**TASK DETAILS**: Every line below is to be copied exactly, with the pictures left out.

**DATA SHOWN**:
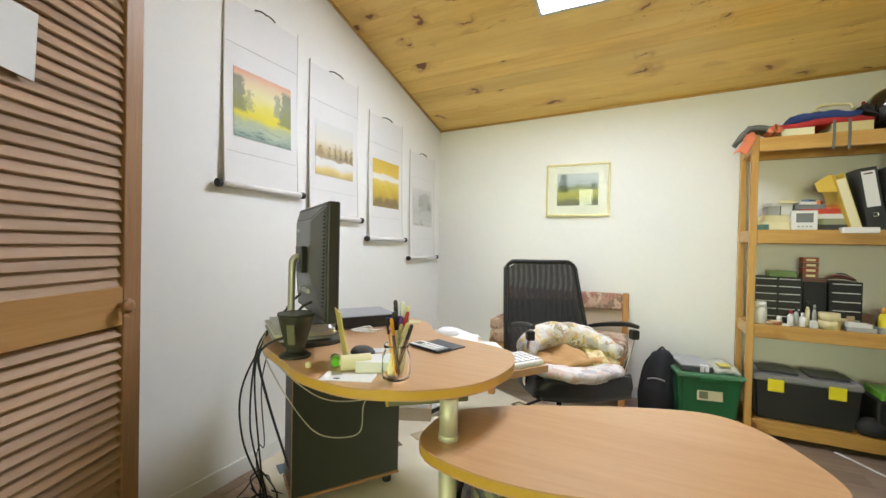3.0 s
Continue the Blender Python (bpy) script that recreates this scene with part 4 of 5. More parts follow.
crate(pose(1.58, 2.465, 0.0, 0, 0, 4), "blue plastic bin with a white rim beside the shelf")
crate(pose(1.583, 2.475, 0.064, 0, 0, 4), "blue bin with a white rim nested inside another")

# ---- things on the desk ----
JG, jn, jl, jb = material("jar_glass", 0.03)
jb.inputs["Transmission Weight"].default_value = 1.0
jb.inputs["IOR"].default_value = 1.16
jb.inputs["Base Color"].default_value = (0.97, 1.0, 0.99, 1)
JX, JY = -0.122, 0.885
jar = thing("pen_jar", "clear glass jar filled with pens and pencils", "jar", Matrix.Translation((JX, JY, DZ_TOP)))
bm = bmesh.new()
lathe(bm, [(0.001, 0.0), (0.026, 0.0), (0.031, 0.004), (0.0325, 0.012), (0.0325, 0.052), (0.030, 0.060), (0.0265, 0.066), (0.0265, 0.072), (0.0285, 0.074), (0.0285, 0.079),
           (0.0255, 0.079), (0.0245, 0.066), (0.0285, 0.056), (0.030, 0.05), (0.030, 0.012), (0.027, 0.007), (0.001, 0.006)], n=32, cap=False)
g = part("glass", bm, JG, jar, smooth=True)
g.visible_shadow = False


def pen(dx, dy, z, lean, turn, length, colour, tip, label, r=0.004):
    p = thing("pen", label, "pen", Matrix.Translation((JX + dx, JY + dy, DZ_TOP + z)) @ pose(0, 0, 0, 0, lean * 0.75, turn), "pens in the jar")
    length *= 0.9
    bm = bmesh.new()
    lathe(bm, [(r * 0.3, 0), (r, 0.012), (r, length * 0.72)], n=10)
    part("barrel", bm, colour, p)
    bm = bmesh.new()
    lathe(bm, [(r * 1.12, length * 0.72), (r * 1.12, length * 0.97), (r * 0.6, length)], n=10)
    part("cap", bm, tip, p)


YEL = plain("orange_plastic", (0.70, 0.33, 0.03), 0.4)
PUR = plain("purple_plastic", (0.16, 0.06, 0.30), 0.4)
REDP = plain("red_plastic", (0.42, 0.03, 0.03), 0.4)
PENC = plain("pale_pencil_wood", (0.66, 0.56, 0.34), 0.5)
BRN = plain("brown_marker", (0.13, 0.06, 0.04), 0.4)
pen(0.006, -0.010, 0.008, -14, 20, 0.150, YEL, BLACK, "black and orange ballpoint pen", 0.0026)
pen(0.010, 0.004, 0.008, -10, 60, 0.165, CREAM, BLACK, "cream marker pen with a black cap", 0.005)
pen(-0.012, 0.0, 0.008, 10, 40, 0.125, PUR, PUR, "purple felt pen in the jar", 0.006)
pen(-0.016, -0.012, 0.009, 20, 30, 0.135, PENC, PENC, "pale wooden pencil in the jar")
pen(-0.004, -0.014, 0.009, 22, 60, 0.15, PENC, REDP, "pencil with a red end")
pen(-0.010, 0.010, 0.008, 15, 45, 0.16, REDP, WHITEPL, "red and white pen")
pen(0.004, 0.012, 0.008, 3, 90, 0.185, WHITEPL, WHITEPL, "white plastic marker in the jar", 0.006)
pen(0.012, -0.006, 0.008, -16, 80, 0.155, BRN, YEL, "brown pen with an orange end", 0.0036)
pen(-0.006, 0.004, 0.008, 6, 20, 0.15, PUR, PUR, "purple marker pen in the jar", 0.007)
pen(0.002, 0.008, 0.008, -5, 10, 0.19, BLACK, GREYPL, "tall black pen in the jar", 0.0045)
pen(0.008, 0.010, 0.008, 8, 70, 0.175, CREAM, CREAM, "cream plastic pen in the jar", 0.005)
pen(-0.014, 0.006, 0.008, 18, 15, 0.165, BRN, REDP, "brown pencil with a red end")
pen(-0.010, -0.016, 0.009, 27, 48, 0.14, PENC, PENC, "pale wooden pencil in the jar", 0.005)
pen(0.0, -0.004, 0.008, 24, 10, 0.14, BRN, BLACK, "dark slim pencil in the jar")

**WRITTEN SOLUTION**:
3.0 s
Continue the Blender Python (bpy) script that recreates this scene with part 4 of 5. More parts follow.
crate(pose(1.58, 2.465, 0.0, 0, 0, 4), "blue plastic bin with a white rim beside the shelf")
crate(pose(1.583, 2.475, 0.064, 0, 0, 4), "blue bin with a white rim nested inside another")

# ---- things on the desk ----
JG, jn, jl, jb = material("jar_glass", 0.03)
jb.inputs["Transmission Weight"].default_value = 1.0
jb.inputs["IOR"].default_value = 1.16
jb.inputs["Base Color"].default_value = (0.97, 1.0, 0.99, 1)
JX, JY = -0.122, 0.885
jar = thing("pen_jar", "clear glass jar filled with pens and pencils", "jar", Matrix.Translation((JX, JY, DZ_TOP)))
bm = bmesh.new()
lathe(bm, [(0.001, 0.0), (0.026, 0.0), (0.031, 0.004), (0.0325, 0.012), (0.0325, 0.052), (0.030, 0.060), (0.0265, 0.066), (0.0265, 0.072), (0.0285, 0.074), (0.0285, 0.079),
           (0.0255, 0.079), (0.0245, 0.066), (0.0285, 0.056), (0.030, 0.05), (0.030, 0.012), (0.027, 0.007), (0.001, 0.006)], n=32, cap=False)
g = part("glass", bm, JG, jar, smooth=True)
g.visible_shadow = False


def pen(dx, dy, z, lean, turn, length, colour, tip, label, r=0.004):
    p = thing("pen", label, "pen", Matrix.Translation((JX + dx, JY + dy, DZ_TOP + z)) @ pose(0, 0, 0, 0, lean * 0.75, turn), "pens in the jar")
    length *= 0.9
    bm = bmesh.new()
    lathe(bm, [(r * 0.3, 0), (r, 0.012), (r, length * 0.72)], n=10)
    part("barrel", bm, colour, p)
    bm = bmesh.new()
    lathe(bm, [(r * 1.12, length * 0.72), (r * 1.12, length * 0.97), (r * 0.6, length)], n=10)
    part("cap", bm, tip, p)


YEL = plain("orange_plastic", (0.70, 0.33, 0.03), 0.4)
PUR = plain("purple_plastic", (0.16, 0.06, 0.30), 0.4)
REDP = plain("red_plastic", (0.42, 0.03, 0.03), 0.4)
PENC = plain("pale_pencil_wood", (0.66, 0.56, 0.34), 0.5)
BRN = plain("brown_marker", (0.13, 0.06, 0.04), 0.4)
pen(0.006, -0.010, 0.008, -14, 20, 0.150, YEL, BLACK, "black and orange ballpoint pen", 0.0026)
pen(0.010, 0.004, 0.008, -10, 60, 0.165, CREAM, BLACK, "cream marker pen with a black cap", 0.005)
pen(-0.012, 0.0, 0.008, 10, 40, 0.125, PUR, PUR, "purple felt pen in the jar", 0.006)
pen(-0.016, -0.012, 0.009, 20, 30, 0.135, PENC, PENC, "pale wooden pencil in the jar")
pen(-0.004, -0.014, 0.009, 22, 60, 0.15, PENC, REDP, "pencil with a red end")
pen(-0.010, 0.010, 0.008, 15, 45, 0.16, REDP, WHITEPL, "red and white pen")
pen(0.004, 0.012, 0.008, 3, 90, 0.185, WHITEPL, WHITEPL, "white plastic marker in the jar", 0.006)
pen(0.012, -0.006, 0.008, -16, 80, 0.155, BRN, YEL, "brown pen with an orange end", 0.0036)
pen(-0.006, 0.004, 0.008, 6, 20, 0.15, PUR, PUR, "purple marker pen in the jar", 0.007)
pen(0.002, 0.008, 0.008, -5, 10, 0.19, BLACK, GREYPL, "tall black pen in the jar", 0.0045)
pen(0.008, 0.010, 0.008, 8, 70, 0.175, CREAM, CREAM, "cream plastic pen in the jar", 0.005)
pen(-0.014, 0.006, 0.008, 18, 15, 0.165, BRN, REDP, "brown pencil with a red end")
pen(-0.010, -0.016, 0.009, 27, 48, 0.14, PENC, PENC, "pale wooden pencil in the jar", 0.005)
pen(0.0, -0.004, 0.008, 24, 10, 0.14, BRN, BLACK, "dark slim pencil in the jar")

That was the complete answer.